UFO をテーマにした本を書いていると言うつもりはなかった。そんなことを言えば、すぐに私たちはこれらの素晴らしい学者たちから疎遠になっていたかもしれない。私は本当のことを話したが、「UFO」という言葉は使わなかった。

「私たちは空中現象の実例を探しています。」

「空中現象?」他の何人かは立って私たちを見つめていた。

「はい。」

数秒待ってから笑い声が起こった。私はほっとした。それで会話は終わった。

はっきり言っておくが、バチカン天文台のイエズス会士は積極的にUFOを捜索していないし、UFO学に関連した活動もしていない。ガイ兄弟は素晴らしいユーモアのセンスを持っており、文脈を無視して取り出された彼のジョークやコメントのいくつかは、カトリック教会に関する陰謀論に影響を及ぼした。

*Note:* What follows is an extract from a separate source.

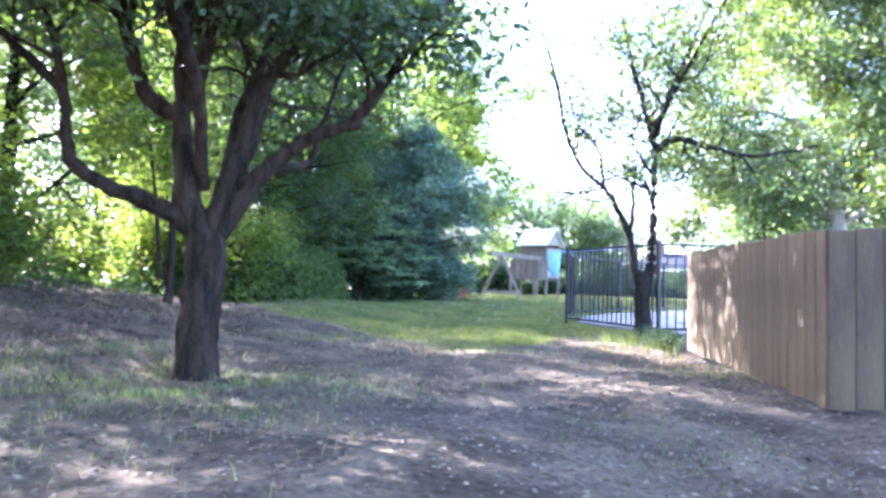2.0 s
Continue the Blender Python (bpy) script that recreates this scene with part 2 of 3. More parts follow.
def box(name, centre, size, mat, parent, turn=None, bevel=0.004, label=""):
    return part(name, add_box(bmesh.new(), Vector(centre), size, turn, bevel), mat, parent, label)


def beam(name, a, b, w, h, mat, parent, bevel=0.006, label=""):
    a, b = Vector(a), Vector(b)
    d = b - a
    q = d.to_track_quat('X', 'Z').to_matrix()
    return part(name, add_box(bmesh.new(), (a + b) / 2, (d.length, w, h), q, bevel), mat, parent, label)


# ---- plants ----
class Plant:
    """Collects the tubes of a plant's wood and the ends of its twigs."""

    def __init__(self, seed):
        self.rng = np.random.default_rng(seed)
        self.v, self.f, self.n = [], [], 0
        self.tips = []
        self.bare_below = -9.0

    def tube(self, pts, radii, sides=7):
        pts, radii = np.asarray(pts, float), np.asarray(radii, float)
        way = np.gradient(pts, axis=0)
        way /= np.linalg.norm(way, axis=1)[:, None] + 1e-9
        ref = np.array([0.0, 0.0, 1.0]) if abs(way[0, 2]) < 0.9 else np.array([1.0, 0.0, 0.0])
        u = np.cross(way, ref)
        u /= np.linalg.norm(u, axis=1)[:, None] + 1e-9
        w = np.cross(way, u)
        a = np.linspace(0, 2 * np.pi, sides, endpoint=False)
        wob = 1 + 0.09 * self.rng.standard_normal((len(pts), sides)) * (sides > 5)
        ring = pts[:, None] + (radii[:, None] * wob)[:, :, None] * (np.cos(a)[None, :, None] * u[:, None] + np.sin(a)[None, :, None] * w[:, None])
        i = self.n + np.arange(len(pts) - 1)[:, None] * sides + np.arange(sides)[None]
        j = self.n + np.arange(len(pts) - 1)[:, None] * sides + (np.arange(sides)[None] + 1) % sides
        self.f.append(np.stack([i, j, j + sides, i + sides], -1).reshape(-1, 4))
        self.v.append(ring.reshape(-1, 3))
        self.n += len(pts) * sides

    def curve(self, pts, steps):
        """A smooth line through a few points."""
        pts = np.asarray(pts, float)
        t = np.linspace(0, len(pts) - 1, steps)
        out = []
        for s in t:
            i = min(int(s), len(pts) - 2)
            p0, p1, p2, p3 = pts[max(i - 1, 0)], pts[i], pts[i + 1], pts[min(i + 2, len(pts) - 1)]
            k = s - i
            out.append(0.5 * (2 * p1 + (p2 - p0) * k + (2 * p0 - 5 * p1 + 4 * p2 - p3) * k * k + (3 * p1 - p0 - 3 * p2 + p3) * k ** 3))
        return np.array(out)

    def limb(self, pts, r0, r1, sides=8, twigs=8, reach=1.0, depth=2, start=0.35, droop=0.0):
        """A limb through given points, with twigs along it."""
        line = self.curve(pts, max(6, 4 * len(pts)))
        line[1:-1] += self.rng.normal(0, r1 * 0.25 + 0.003, line[1:-1].shape)
        radii = np.linspace(r0, r1, len(line))
        self.tube(line, radii, sides)
        for k in range(twigs):
            s = start + (1 - start) * (k + self.rng.random()) / max(twigs, 1)
            i = min(int(s * (len(line) - 1)), len(line) - 2)
            way = line[i + 1] - line[i]
            if line[i][2] < self.bare_below:
                continue
            self.twig(line[i], way / np.linalg.norm(way), reach * (1.15 - 0.5 * s), radii[i] * 0.55, depth, droop)
        self.tips.append(line[-1])

    def twig(self, start, way, length, radius, depth, droop=0.0):
        r = self.rng
        side = r.normal(0, 1, 3)
        side -= side @ way * way
        side /= np.linalg.norm(side) + 1e-9
        d = way * 0.45 + side * 0.85 + np.array([0, 0, 0.12 - droop])
        d /= np.linalg.norm(d)
        pts = [np.array(start, float)]
        n = 5
        for k in range(n):
            d = d + r.normal(0, 0.17, 3) + np.array([0, 0, 0.03 - droop * 0.25])
            d /= np.linalg.norm(d)
            pts.append(pts[-1] + d * length / n)
        pts = np.array(pts)
        radius = max(radius, 0.004)
        self.tube(pts, np.linspace(radius, max(radius * 0.35, 0.003), n + 1), 5 if radius > 0.012 else 3)
        self.tips += [pts[-1], pts[-2]]
        if depth > 1:
            for k in range(4):
                i = 1 + k
                self.twig(pts[i], d, length * 0.6, radius * 0.5, depth - 1, droop)
        else:
            self.tips.append(pts[3])

    def wood(self, name, mat, parent):
        return mesh_part(name, np.concatenate(self.v), np.concatenate(self.f), mat, parent, flat=False)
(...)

これらの科学者たちが行っていることは、科学が宗教と両立できることを明らかにしていることだ。そして彼らはそれを非常に効果的に行っているので、ガイ兄弟が自分の召命について語るのを聞いた後、バプテストの科学者の同僚はカトリック教徒になることを選んだ。

私たちが書庫に来た最初の朝、ガイ兄弟はドアに頭を突っ込んで私たちを覗き込んだ。私たちはその日読みたい本を探すのに忙しかった。ガイ兄弟は、望遠鏡が設置されている実際の天文台に向かうところだと言い、彼が欧州宇宙機関の若い科学者のグループに行っている講演に参加しないかと尋ねた。

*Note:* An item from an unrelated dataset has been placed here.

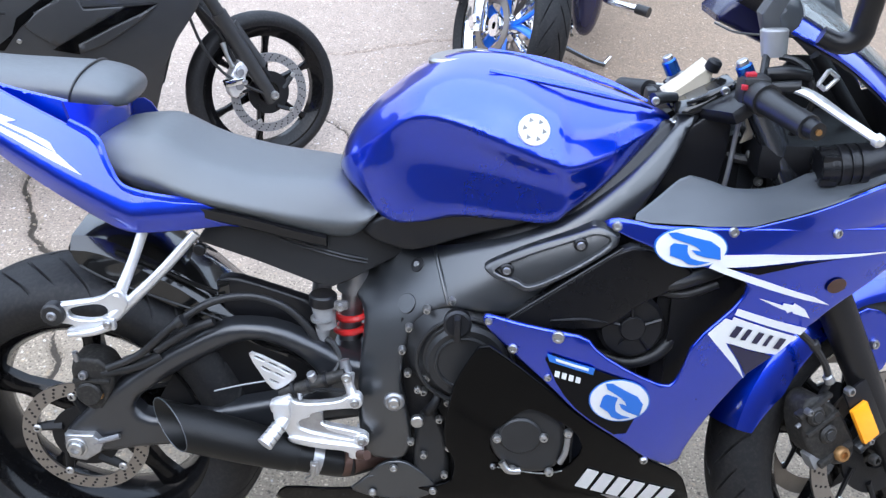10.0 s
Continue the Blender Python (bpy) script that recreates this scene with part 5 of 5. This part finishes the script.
# ---- other parked motorcycles ----
# black sport motorcycle behind
H1 = 10.0
black = thing("sport_motorcycle", pose(-0.004, 1.495, 0.0, 0, 0, H1), "satin black sport motorcycle parked behind", "motorcycle")
B1 = .246
S1 = Matrix.Translation((0, 0, B1)) @ Matrix.Rotation(radians(27), 4, Vector((-.42, 0, .9)).normalized())
wheel(black, "front_wheel", S1, B1, .076, .197, .064, 6, (-.060,), seg=160, grooves=0, disc_r=.125, w0=.013, w1=.008, label="black cast front wheel", disc_mat=GREYMETAL)
UP1 = Vector((-.42, 0, .9)).normalized()
for y in (-.085, .085):
    leg = part("fork_leg", place(tube([(0, y, -.02), tuple(UP1 * .30 + Vector((0, y, 0)))], [.022, .024], 4, 16), S1), SATINBLACK, black, "black fork leg")
    part("stanchion", place(tube([tuple(UP1 * .30 + Vector((0, y, 0))), tuple(UP1 * .60 + Vector((0, y, 0)))], .019, 3, 16), S1), SATINBLACK, leg)
    part("axle_nut", place(bolt((0, y * 1.2, 0), (0, y, 0), .014, .012), S1), BRIGHT, leg)
capb = part("front_caliper", place(skin([(-.135, .02), (-.115, .012), (-.10, .03), (-.078, .035), (-.082, .07), (-.065, .095), (-.085, .125), (-.11, .11), (-.125, .085), (-.14, .06)], -.100, .04, .008, .010, 1), S1), ALU, black, "bright silver brake caliper")
for u, q in ((-.105, .05), (-.098, .09)):
    part("caliper_piston", place(drum((u, -.102, q), OUT, .013, .006, 16, .002), S1), GREYMETAL, capb)
part("caliper_bolt", place(bolt((-.09, -.106, .06), OUT, .009, .010), S1), BRIGHT, capb)
part("caliper_bridge", place(block((-.150, -.112, .055), (-.092, -.082, .075), .004), S1), CHROME, capb)
part("hose_union", place(tube([(-.118, -.104, .110), (-.128, -.100, .150), (-.132, -.092, .185)], [.008, .006, .009], 10, 10), S1), BRIGHT, capb)
part("fork_guard", place(tube([tuple(UP1 * .10 + Vector((.034, -.074, 0))), tuple(UP1 * .26 + Vector((.030, -.074, 0)))], [.016, .012], 6, 12, flat=.5), S1), SATINBLACK, black)
part("speed_cable", place(tube([(-.03, -.095, .01), (-.14, -.10, .09), (-.20, -.10, .20), (-.23, -.09, .36)], .0045, 24, 8), S1), HOSE, black)
part("brake_hose", place(tube([(-.10, -.08, .12), (-.13, -.06, .22), (-.20, -.04, .34), (-.24, -.02, .45)], .006, 24, 8), S1), HOSE, black)
F1 = [(-.30, .62), (-.20, .66), (-.16, .60), (-.28, .46), (-.34, .30), (-.38, .20), (-.48, .18), (-.60, .30), (-.80, .46), (-1.0, .54), (-1.15, .58), (-1.20, .68), (-.85, .74), (-.5, .80)]
for sg in (-1, 1):
    fq = quad([(-.2, .6, -.12), (-.35, .3, -.17), (-.5, .5, -.22), (-.7, .2, -.19), (-1.0, .3, -.20), (-1.1, .6, -.17), (-.6, .75, -.17)])
    f = place(skin(F1, fq, .006, .006, .04, 1), Matrix.Translation((.045, 0, 0)))
    fp = part("side_fairing", f if sg < 0 else flip(f), SATINBLACK, black, "satin black side fairing")
    if sg < 0:
        moved = Matrix.Translation((.045, 0, 0))
        for line in ([(-.90, .625), (-.814, .621), (-.68, .616)], [(-.61, .612), (-.483, .616), (-.38, .606), (-.30, .600)]):
            part("panel_gap", tube([(x + .045, fq(x, z) + .001, z) for x, z in line], .0045, 24, 8), DARK, fp)
        # near-black patches laid on the panel paint the shade of its vents
        for vent_outline in ([(-.523, .658), (-.556, .662), (-.655, .603), (-.675, .56), (-.735, .522), (-.704, .518), (-.652, .575), (-.601, .614)], [(-.290, .599), (-.374, .602), (-.477, .557), (-.580, .510), (-.513, .489), (-.512, .519), (-.412, .558), (-.345, .578)]):
            part("vent_shade", place(skin(vent_outline, lambda x, z: fq(x, z) - .002, .004, .001, .02, 0), moved), LOWER, fp)
        part("fairing_blade", place(skin([(-.292, .596), (-.345, .577), (-.412, .556), (-.510, .517), (-.508, .492), (-.44, .512), (-.35, .556)], lambda x, z: fq(x, z) - .008, .010, .004, .02, 0), moved), SATINBLACK, fp)
        part("upper_blade", place(skin([(-.50, .66), (-.598, .618), (-.64, .580), (-.60, .545), (-.568, .518), (-.475, .562), (-.376, .606), (-.48, .61)], lambda x, z: fq(x, z) - .007, .008, .004, .02, 0), moved), SATINBLACK, fp)
        for bx, bz in ((-.742, .557), (-.66, .541), (-.475, .508), (-.52, .24)):
            part("screw", bolt((bx + .045, fq(bx, bz), bz), OUT, .007, .005), BRIGHT, fp)
part("engine_block", block((-.95, -.13, .42), (-.50, .13, .62), .03), DARK, black)
part("engine_sump", block((-.62, -.11, .20), (-.46, .11, .45), .03), DARK, black)
part("fuel_tank", loft([(-.95, .05, .70, .76), (-.88, .12, .68, .84), (-.7, .15, .68, .90), (-.5, .13, .70, .88), (-.38, .05, .72, .78)], 20, pad_loop, 40), SATINBLACK, black)
part("nose_cowl", loft([(-.45, .16, .62, .92), (-.3, .17, .60, .90), (-.15, .13, .62, .82), (-.05, .05, .66, .74)], 18, pad_loop, 40), SATINBLACK, black)
part("seat", loft([(-1.55, .06, .78, .84), (-1.4, .11, .74, .82), (-1.1, .12, .70, .78), (-.95, .08, .70, .76)], 18, pad_loop, 40), VINYL, black)
wheel(black, "rear_wheel", Matrix.Translation((-1.17, -.10, .285)), .285, .14, .205, .11, 5, (-.08,), seg=120, grooves=0, disc_r=.11, label="black cast rear wheel")
part("swinging_arm", tube([(-1.14, -.20, .285), (-.9, -.10, .34)], .03, 6, 10, flat=.6), DARK, black)
part("swinging_arm", tube([(-1.14, .0, .285), (-.9, .10, .34)], .03, 6, 10, flat=.6), DARK, black)
part("side_stand", tube([(-.8, .12, .22), (-.85, .26, .005)], .011, 3, 8), GREYMETAL, black)

# bagger with a blue and chrome spoked front wheel
cru = thing("touring_motorcycle", pose(0.79, 1.885, 0, 0, 0, -100), "navy touring motorcycle with blue and chrome front wheel", "motorcycle")
CR = .288
UPC = Vector((-.5, 0, .87)).normalized()
S2 = Matrix.Translation((0, 0, CR * 1.06)) @ Matrix.Rotation(radians(38), 4, UPC) @ Matrix.Scale(1.06, 4)
cw = wheel(cru, "front_wheel", S2, CR, .132, .236, .085, 0, (), seg=260, grooves=22, rim=CHROME, disc_r=.14, label="chrome front wheel with bright blue spokes")
for k in range(5):
    a = 2 * math.pi * k / 5 + .5
    for d in (-.20, .20):
        part("spoke", place(tube([(.045 * math.cos(a), -.026, .045 * math.sin(a)), (.13 * math.cos(a + d * .35), -.036, .13 * math.sin(a + d * .35)), (.228 * math.cos(a + d), -.026, .228 * math.sin(a + d))], [.018, .013, .015], 12, 8, flat=.6), S2), WHEELBLUE, cw)
    a += math.pi / 5
    for d in (-.12, .12):
        part("spoke", place(tube([(.045 * math.cos(a), .012, .045 * math.sin(a)), (.13 * math.cos(a + d * .4), .012, .13 * math.sin(a + d * .4)), (.226 * math.cos(a + d), .010, .226 * math.sin(a + d))], [.012, .009, .010], 10, 8), S2), CHROME, cw)
part("chrome_lip", place(lathe([(.228, -.044), (.246, -.048), (.246, -.039), (.231, -.032), (.228, -.044)], 64), S2), CHROME, cw)
for y in (-.105, .105):
    d = part("brake_disc", place(disc_bm(.075, .105, y * .58), S2), DISC, cw)
    leg = part("fork_leg", place(tube([(0, y, -.03), tuple(UPC * .36 + Vector((0, y, 0)))], [.026, .032], 4, 16), S2), CHROME, cru, "chrome fork slider")
    part("stanchion", place(tube([tuple(UPC * .36 + Vector((0, y, 0))), tuple(UPC * .75 + Vector((0, y, 0)))], .022, 3, 16), S2), CHROME, leg)
    part("axle_nut", place(drum((0, y * 1.15, 0), (0, y, 0), .024, .02, 20, .005), S2), CHROME, leg)
    part("front_caliper", place(block((-.15, y * .62 - .03, .0), (-.085, y * .62 + .03, .10), .012), S2), CHROME, cru)
fd = lathe([(CR + .02, -.085), (CR + .045, -.06), (CR + .055, 0), (CR + .045, .06), (CR + .02, .085), (CR + .016, .083), (CR + .04, .058), (CR + .05, 0), (CR + .04, -.058), (CR + .016, -.083)], 40, None, radians(52), radians(178))
part("front_fender", place(fd, S2), NAVY, cru, "navy front fender with pale trim")
part("fender_trim", place(lathe([(CR + .014, -.088), (CR + .024, -.09), (CR + .024, -.086), (CR + .014, -.084)], 40, None, radians(52), radians(178)), S2), TEAL, cru)
part("engine_guard", tube([(-.50, -.10, .62), (-.48, -.33, .50), (-.50, -.36, .35), (-.60, -.12, .18)], .016, 30, 12), CHROME, cru)
part("engine_guard", tube([(-.50, .10, .62), (-.48, .33, .50), (-.50, .36, .35), (-.60, .12, .18)], .016, 30, 12), CHROME, cru)
part("lower_fairing", loft([(-.70, .20, .28, .70), (-.60, .30, .24, .72), (-.52, .31, .24, .70), (-.46, .24, .30, .62)], 16, pad_loop, 40), NAVY, cru, "navy lower leg fairing")
part("engine_block", block((-1.15, -.17, .14), (-.62, .17, .62), .04), GREYMETAL, cru)
part("fuel_tank", loft([(-1.25, .06, .72, .80), (-1.1, .16, .68, .90), (-.85, .19, .68, .95), (-.62, .12, .72, .92)], 18, pad_loop, 40), NAVY, cru)
part("seat", loft([(-1.95, .10, .68, .80), (-1.7, .18, .62, .74), (-1.4, .18, .60, .72), (-1.2, .12, .64, .74)], 18, pad_loop, 40), VINYL, cru)
part("batwing_fairing", loft([(-.62, .22, .85, 1.25), (-.45, .30, .80, 1.30), (-.30, .24, .82, 1.20), (-.22, .10, .88, 1.05)], 16, pad_loop, 40), NAVY, cru)
for sg in (-1, 1):
    part("saddlebag", loft([(-2.25, .05, .40, .66), (-2.15, .10, .34, .72), (-1.75, .11, .33, .70), (-1.55, .05, .40, .62)], 14, lambda x, w, a, b2, s=sg: [Vector((p.x, p.y + .30 * s, p.z)) for p in pad_loop(x, w, a, b2)], 40), NAVY, cru)
    part("floorboard", block((-.95, .20 * sg - .05 + .08 * sg, .27), (-.65, .20 * sg + .05 + .08 * sg, .295), .008), CHROME, cru)
wheel(cru, "rear_wheel", Matrix.Translation((-1.65, 0, .33)), .33, .18, .21, .13, 9, (), seg=120, grooves=0, rim=CHROME)
part("highway_peg", tube([(-.30, .30, .39), (-.134, .321, .385), (-.061, .459, .38)], [.010, .011, .015], 14, 12), CHROME, cru, "chrome highway peg")
part("peg_rubber", tube([(-.075, .432, .381), (-.052, .474, .379)], .018, 3, 12), HOSE, cru)
for sg in (1, -1):
    lobe = part("leg_fairing", loft([(-.46, .02, .40, .66), (-.40, .05, .33, .72), (-.30, .06, .30, .74), (-.20, .05, .31, .72), (-.15, .02, .38, .66)] if sg < 0 else [(-.44, .02, .34, .66), (-.38, .055, .28, .72), (-.22, .065, .235, .74), (-.13, .055, .25, .72), (-.10, .02, .34, .66)], 16, lambda x, w, a, b2, q=sg: [Vector((p.x, p.y + (.255 if q > 0 else .22) * q, p.z)) for p in pad_loop(x, w, a, b2)], 40), NAVY, cru, "navy leg fairing with chrome bottom trim")
    part("chrome_trim", tube([(-.40, .20 * sg, .27), (-.25, .205 * sg, .232), (-.12, .215 * sg, .248)] if sg > 0 else [(-.42, -.20, .325), (-.30, -.20, .297), (-.18, -.20, .31)], .006, 16, 8), CHROME, lobe)
part("side_stand", tube([(-.33, .14, .13), (-.39, .27, .045), (-.425, .335, .012)], [.010, .009, .009], 14, 10), STEEL, cru, "steel side stand")
part("stand_tip", tube([(-.422, .330, .012), (-.452, .354, .034)], .009, 3, 10), CHROME, cru)

# dark motorcycle to the east
east = thing("cruiser_motorcycle", pose(3.32, .47, 0, 0, 0, 228), "dark cruiser motorcycle with alloy front wheel", "motorcycle")
ER = .30
ew = wheel(east, "front_wheel", Matrix.Translation((0, 0, ER)), ER, .13, .215, .10, 5, (-.07, .07), seg=160, grooves=26, rim=COVER, disc_r=.125, w0=.030, w1=.026, label="dark cast front wheel with bright disc")
for sg in (-1, 1):
    part("rim_lip", place(lathe([(.195, .050 * sg), (.222, .056 * sg), (.222, .050 * sg), (.198, .044 * sg), (.195, .050 * sg)], 48), Matrix.Translation((0, 0, ER))), GREYMETAL, ew)
    part("front_caliper", place(block((.05, .082 * sg - .022, -.02), (.13, .082 * sg + .022, .07), .012), Matrix.Translation((0, 0, ER))), CHROME, east)
for y in (-.10, .10):
    part("fork_leg", tube([(0, y, ER - .02), (-.22, y, ER + .48)], [.025, .026], 4, 16), CHROME, east, "chrome fork leg")
fe = lathe([(ER + .02, -.075), (ER + .04, 0), (ER + .02, .075), (ER + .015, .073), (ER + .035, 0), (ER + .015, -.073)], 36, None, radians(40), radians(170))
part("front_fender", place(fe, Matrix.Translation((0, 0, ER))), SATINBLACK, east, "black front fender")
part("engine_block", block((-1.25, -.17, .22), (-.78, .17, .66), .05), DARK, east)
part("fuel_tank", loft([(-1.2, .06, .72, .78), (-1.0, .16, .68, .88), (-.7, .17, .70, .92), (-.5, .10, .74, .88)], 18, pad_loop, 40), SATINBLACK, east)
part("seat", loft([(-1.9, .10, .66, .76), (-1.6, .16, .62, .72), (-1.3, .16, .60, .70), (-1.15, .10, .64, .72)], 18, pad_loop, 40), VINYL, east)
wheel(east, "rear_wheel", Matrix.Translation((-1.62, 0, .31)), .31, .16, .20, .11, 5, (), seg=120, grooves=0)
part("side_stand", tube([(-.75, .14, .2), (-.70, .30, .008)], .011, 3, 8), GREYMETAL, east)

もちろん参加することにした。私はガイ兄弟の話を何度か聞いており、常にユーモアを交えて語られる彼の洞察が深遠で変革をもたらす可能性があることを知っていた。

この講演は、人生を変えようと燃えていたタイラーに影響を与えるのではないかと感じた。私たちは机から飛び起きて、ガイ兄弟が講演に向けて準備を整えるのを手伝った。

すぐに私たちは車に乗って敷地の庭園を通り、クリスタルブルーの火山湖を見下ろす小さな山の頂上に到着した。息をのむような景色のほかに、私が最初に気づいたのは、朝日に輝いて一列に並んだおしゃれな車の群れだった。それは印象的な光景だった。